- This topic has 1 reply, 1 voice, and was last updated 1 month, 1 week ago by steffanlv.
August 14, 2020 at 3:08 pm #9554seohelperKeymaster
Hello there! I have an image blog and there are 5 to 6 images in each post. I have applied all the on-page techniques like using “Alt text”, Image name, caption, etc. After publishing, I share my images on image sharing sites like Pinterest, Instagram, etc. Now, could anyone please suggest what are the other best off-page techniques to rank images higher on Google image search? Any help would be appreciable!August 14, 2020 at 9:27 pm #9555steffanlv
Ok, going to give you some advice that I usually only give to paying clients so if you’re smart you will listen carefully.
1. Build links that point both to the page the images are on and to the actual images themselves.
2. Make sure your images appear to be completely unique to Google by going to [images.google.com](https://images.google.com) and dragging/dropping them into the search field and look at the description (“possible related searches”) and other images and pages that come up in the SERP. What is returned after searching should be only images or pages from your website or your images posted to other sites like Pinterest.
3. You can use [images.google.com](https://images.google.com) to test every image on your website to ensure Google is indexing the images correctly. What I mean is, the content of each of your images should come up as the description of the image in searches on [images.google.com](https://images.google.com). For instance, if you have an image of a couple walking a white dog in a park Google should be able to determine that from the content in your image.

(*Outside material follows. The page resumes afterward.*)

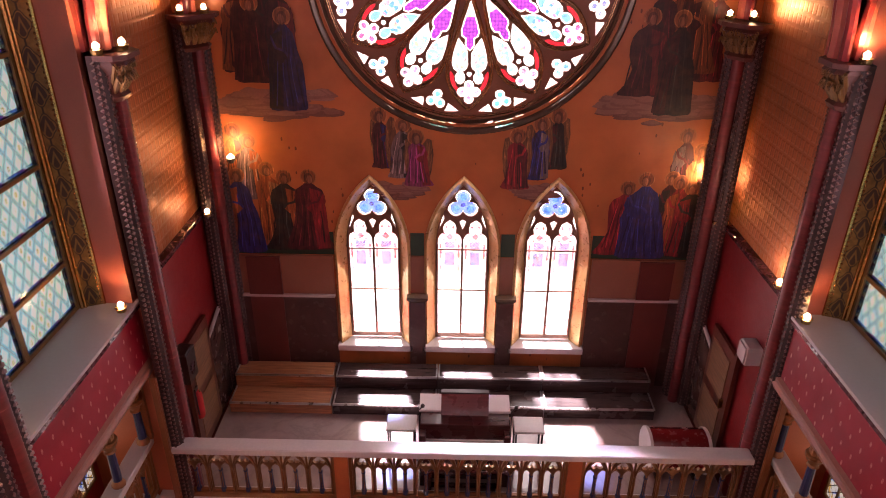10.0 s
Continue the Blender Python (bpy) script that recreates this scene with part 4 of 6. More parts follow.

4. If Google doesn’t return the subject matter of your image correctly then you will most likely need to work with editing the image and subsequently keep submitting the image to Google until Google is correctly able to tell what the image content is (in this case the couple walking the white dog).
5. If you are stuck trying to get Google Images to correctly recognize an image’s subject matter just do a normal Google search for the activity in the image and look at the images that Google normally returns for that particular search (for instance, ‘couple walking in park with white dog’). You may then need to alter your image a bit to format it similar to the images that do come up for the term or replace your image altogether.
Now, it is true that Google can determine image content from surrounding content on the page but that can take time for Google to work out. It’s better to take steps in the beginning to make sure your content is as ‘Google friendly’ as possible.
Ideally, you should try to get images from your website to come in searches, not images on parasites like Pinterest. You want to own the content and funnel traffic to your site, not Pinterest’s site. How do you do that?
1. For every image you have, crop the image, making it smaller, and use that new, smaller image as the image you post to pinterest and other like sites. Be sure on every image you post to a site like Pinterest that you include a link to the full sized, uncropped image on your website.
2. Lastly, always watermark your sites. Doesn’t really help with SEO but it will save you some headache down the line when you have to deal with sites that have stolen your content. Download a DMCA template to have handy for submitting to hosting companies and registrars for removing your unauthorized content.